Make an exact copy of the data below, leaving out every picture.

Material:

***

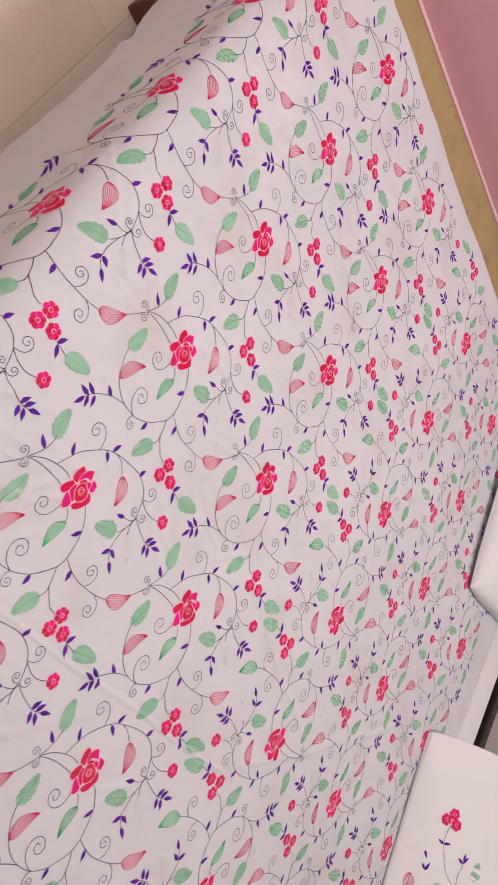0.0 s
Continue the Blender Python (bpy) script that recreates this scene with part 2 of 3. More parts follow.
_dice = random.Random(7)
SMALL = []
for _ in range(56):
    _a = (_dice.uniform(-0.32, 0.32), _dice.uniform(-0.2, 0.95))
    _dir, _len = _dice.gauss(0.25, 0.55), _dice.uniform(0.05, 0.2)
    SMALL.append((_a, (_a[0] + _len * math.cos(_dir), _a[1] + _len * math.sin(_dir)), _dice.uniform(0.0028, 0.006), _dice.uniform(0.0006, 0.0016), _dice.uniform(0, 0.003)))


for _ in range(34):  # fine pulls that fan out where the cloth is bunched
    _a = (_dice.uniform(-0.26, -0.02), _dice.uniform(-0.13, 0.26))
    _dir, _len = _dice.choice((0.15, 0.35, 1.2)) + _dice.gauss(0, 0.3), _dice.uniform(0.04, 0.11)
    SMALL.append((_a, (_a[0] + _len * math.cos(_dir), _a[1] + _len * math.sin(_dir)), _dice.uniform(0.003, 0.006), _dice.uniform(0.0008, 0.0024), _dice.uniform(0, 0.003)))


def relief(s, t):
    h = 0.0022 * np.sin(s * 9 + 3 * t) * np.sin(t * 7 - 2 * s + 1) + 0.0010 * np.sin(31 * s + 11 * t) * np.sin(26 * t - 9 * s)
    h = h + 0.0006 * np.sin(71 * s - 33 * t + 2 * np.sin(9 * t)) * np.sin(63 * t + 21 * s)
    for a, b, w, k, v in (
        ((-0.21, 0.080), (0.03, 0.084), 0.0034, 0.0036, 0.002), ((-0.06, 0.083), (0.60, 0.092), 0.0028, 0.0022, 0.002),
        ((-0.125, 0.032), (-0.055, 0.078), 0.0030, 0.0024, 0.002), ((-0.12, 0.045), (-0.03, 0.050), 0.0040, 0.0022, 0.003),
        ((-0.136, -0.22), (-0.116, -0.125), 0.0030, 0.0030, 0.0), ((-0.126, -0.22), (-0.106, -0.125), 0.0026, 0.0016, 0.0), ((0.020, -0.28), (0.0, -0.225), 0.0030, 0.0026, 0.0),
        ((-0.30, -0.074), (-0.165, -0.098), 0.0075, 0.0075, 0.003),
        ((-0.16, 0.03), (-0.02, 0.088), 0.006, 0.0025, 0.003), ((-0.30, 0.115), (-0.10, 0.075), 0.007, 0.0040, 0.003),
        ((-0.66, 0.112), (-0.33, 0.106), 0.0065, 0.0085, 0.001), ((-0.62, 0.500), (-0.30, 0.585), 0.012, 0.0090, 0.003),
        ((-0.60, 0.93), (-0.30, 1.0), 0.02, 0.0060, 0.003), ((-0.60, 0.28), (-0.36, 0.31), 0.03, 0.0060, 0.003),
        ((-0.27, -0.06), (-0.12, 0.02), 0.008, 0.0030, 0.003), ((-0.26, -0.12), (-0.12, -0.05), 0.007, 0.0025, 0.003),
        ((0.0, 0.50), (0.25, 0.30), 0.006, 0.0016, 0.004), ((0.35, 0.35), (0.75, 0.20), 0.006, 0.0016, 0.004),
        ((0.55, 0.10), (1.1, 0.42), 0.006, 0.0020, 0.004), ((-0.05, 0.95), (0.35, 0.80), 0.007, 0.0018, 0.004),
        *SMALL,
    ):
        h = h + crease(s, t, a, b, w, k, v)
    return h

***

Task answer:
0.0 s
Continue the Blender Python (bpy) script that recreates this scene with part 2 of 3. More parts follow.
_dice = random.Random(7)
SMALL = []
for _ in range(56):
    _a = (_dice.uniform(-0.32, 0.32), _dice.uniform(-0.2, 0.95))
    _dir, _len = _dice.gauss(0.25, 0.55), _dice.uniform(0.05, 0.2)
    SMALL.append((_a, (_a[0] + _len * math.cos(_dir), _a[1] + _len * math.sin(_dir)), _dice.uniform(0.0028, 0.006), _dice.uniform(0.0006, 0.0016), _dice.uniform(0, 0.003)))


for _ in range(34):  # fine pulls that fan out where the cloth is bunched
    _a = (_dice.uniform(-0.26, -0.02), _dice.uniform(-0.13, 0.26))
    _dir, _len = _dice.choice((0.15, 0.35, 1.2)) + _dice.gauss(0, 0.3), _dice.uniform(0.04, 0.11)
    SMALL.append((_a, (_a[0] + _len * math.cos(_dir), _a[1] + _len * math.sin(_dir)), _dice.uniform(0.003, 0.006), _dice.uniform(0.0008, 0.0024), _dice.uniform(0, 0.003)))


def relief(s, t):
    h = 0.0022 * np.sin(s * 9 + 3 * t) * np.sin(t * 7 - 2 * s + 1) + 0.0010 * np.sin(31 * s + 11 * t) * np.sin(26 * t - 9 * s)
    h = h + 0.0006 * np.sin(71 * s - 33 * t + 2 * np.sin(9 * t)) * np.sin(63 * t + 21 * s)
    for a, b, w, k, v in (
        ((-0.21, 0.080), (0.03, 0.084), 0.0034, 0.0036, 0.002), ((-0.06, 0.083), (0.60, 0.092), 0.0028, 0.0022, 0.002),
        ((-0.125, 0.032), (-0.055, 0.078), 0.0030, 0.0024, 0.002), ((-0.12, 0.045), (-0.03, 0.050), 0.0040, 0.0022, 0.003),
        ((-0.136, -0.22), (-0.116, -0.125), 0.0030, 0.0030, 0.0), ((-0.126, -0.22), (-0.106, -0.125), 0.0026, 0.0016, 0.0), ((0.020, -0.28), (0.0, -0.225), 0.0030, 0.0026, 0.0),
        ((-0.30, -0.074), (-0.165, -0.098), 0.0075, 0.0075, 0.003),
        ((-0.16, 0.03), (-0.02, 0.088), 0.006, 0.0025, 0.003), ((-0.30, 0.115), (-0.10, 0.075), 0.007, 0.0040, 0.003),
        ((-0.66, 0.112), (-0.33, 0.106), 0.0065, 0.0085, 0.001), ((-0.62, 0.500), (-0.30, 0.585), 0.012, 0.0090, 0.003),
        ((-0.60, 0.93), (-0.30, 1.0), 0.02, 0.0060, 0.003), ((-0.60, 0.28), (-0.36, 0.31), 0.03, 0.0060, 0.003),
        ((-0.27, -0.06), (-0.12, 0.02), 0.008, 0.0030, 0.003), ((-0.26, -0.12), (-0.12, -0.05), 0.007, 0.0025, 0.003),
        ((0.0, 0.50), (0.25, 0.30), 0.006, 0.0016, 0.004), ((0.35, 0.35), (0.75, 0.20), 0.006, 0.0016, 0.004),
        ((0.55, 0.10), (1.1, 0.42), 0.006, 0.0020, 0.004), ((-0.05, 0.95), (0.35, 0.80), 0.007, 0.0018, 0.004),
        *SMALL,
    ):
        h = h + crease(s, t, a, b, w, k, v)
    return h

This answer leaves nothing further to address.